We haven’t had any downtime to speak of. We just finished a job up here behind
the mill that we had salvaged and thinned years ago, for example. We ended up
clearcutting it - now we’re in an age class where a lot of their wood needs to
be harvested and start over, so that’s why we’re getting more production, for
one thing.” Having gotten rid of his feller bunchers, Henness now has six hand
cutters on the ground. In the equipment yard he’s got a John Deere 330 log
loader with double drums; a Hitachi 270 log loader; a John Deere 2554 log
loader; a Kobelco 235SR short radius log loader; a Cat 517 swinging grapple;
three John Deere 650s, and three Kenworth log trucks. In general, Henness is
feeling pretty optimistic about the future.
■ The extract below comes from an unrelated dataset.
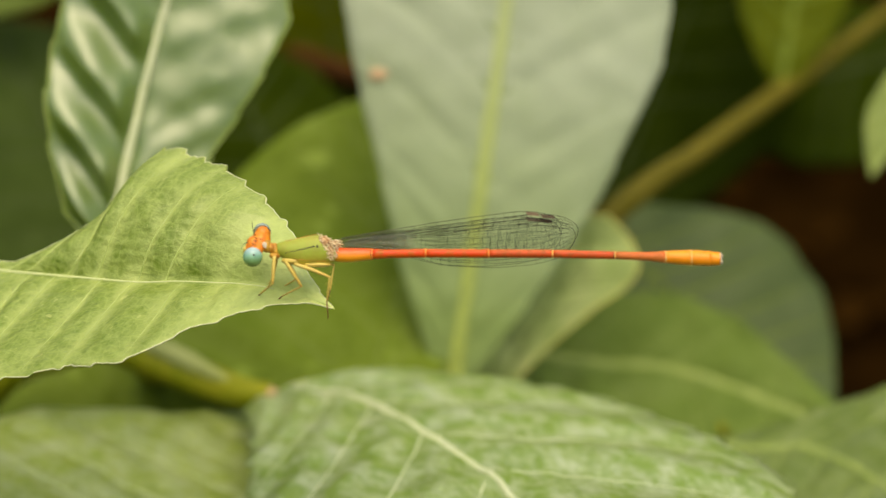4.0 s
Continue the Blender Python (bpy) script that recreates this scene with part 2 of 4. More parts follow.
# Shade under the shrubs is painted into the brown of soil and litter.
SOIL = plain("shade_darkened_soil", (0.0022, 0.001, 0.0002), (0.014, 0.0062, 0.0012), 22, 1.0, 0.0, 0.6, (1, 1, 1), 0.01)
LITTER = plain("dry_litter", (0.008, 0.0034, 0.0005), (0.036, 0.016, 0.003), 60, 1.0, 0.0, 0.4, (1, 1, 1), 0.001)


# ---- mesh helpers ----
def part(name, data, material, parent=None, label="", m=None, smooth=True):
    """Links vertices and faces, given in millimetres, as one mesh object."""
    verts, faces = data
    me = bpy.data.meshes.new(name)
    me.from_pydata([(x * 0.001, y * 0.001, z * 0.001) for x, y, z in verts], [], faces)
    me.polygons.foreach_set("use_smooth", [smooth] * len(me.polygons))
    me.materials.append(material)
    me.update()
    ob = new(name, me)
    if parent:
        ob.parent = parent
    if m:
        ob.matrix_basis = m
    return tagged(ob, label)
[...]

He will turn 50 this year,
and he noted that Frank Logging is already mapping out harvesting plans for the
next 25 years. “We probably log half on Frank’s land and then the rest BLM or
state sales all over. When all this country around Mill City was logged by
Hammond years ago and they moved out, I remember my grandfather saying ‘Well,
there’s no more trees.’ But Frank Logging is really good at managing their land.
They’re also going to have a need to start thinning again. With what they fill
in, I think they are in a sustained yield mode for the same amount of wood.”